— BEGIN Provided data —

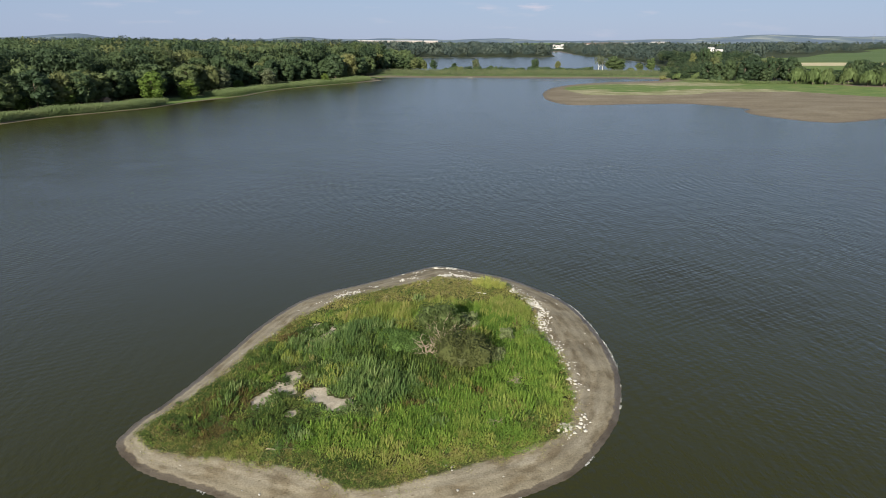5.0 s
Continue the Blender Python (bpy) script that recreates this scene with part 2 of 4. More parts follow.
def crown(seed, height, radius, base, lobes, clumps, size, core=0.8, jitter=0.42, lift=0.35):
    """A leafy crown of overlapping lobes, each with its shell of leaf clumps."""
    r = np.random.default_rng(seed)
    pieces, each = [], max(4, clumps // lobes)
    half = (height - base) / 2
    for k in range(lobes):
        up = 1.0 - 1.85 * ((k + 0.5) / lobes) ** 0.85
        turn = k * 2.4 + r.uniform(-0.5, 0.5)
        flat = math.sqrt(max(0.0, 1 - up * up))
        lr = radius * r.uniform(0.36, 0.54) * min(1.0, (16 / lobes) ** 0.4)
        reach = (radius - lr * 0.8) * r.uniform(0.75, 1.1)
        c = np.array((reach * flat * math.cos(turn), reach * flat * math.sin(turn), base + half + up * max(0.2, half - lr * 0.75) * r.uniform(0.85, 1.05)))
        d = r.normal(0, 1, (each, 3))
        d[:, 2] += lift
        d /= np.linalg.norm(d, axis=1)[:, None]
        squash = np.array((1, 1, 0.82))
        rough = r.uniform(0.8, 1.1, (each, 1))
        pieces.append(leaves(c + d * lr * rough * squash, d, np.full(each, size), r, jitter))
        if core:
            pieces.append((c + ICO_V * lr * core * squash * r.uniform(0.85, 1.1, (12, 1)), ICO_F))
    return merge(pieces)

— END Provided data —

Your instructions:
Count each line above in which the string "with" appears, then state only the total.

Exercise solution:
2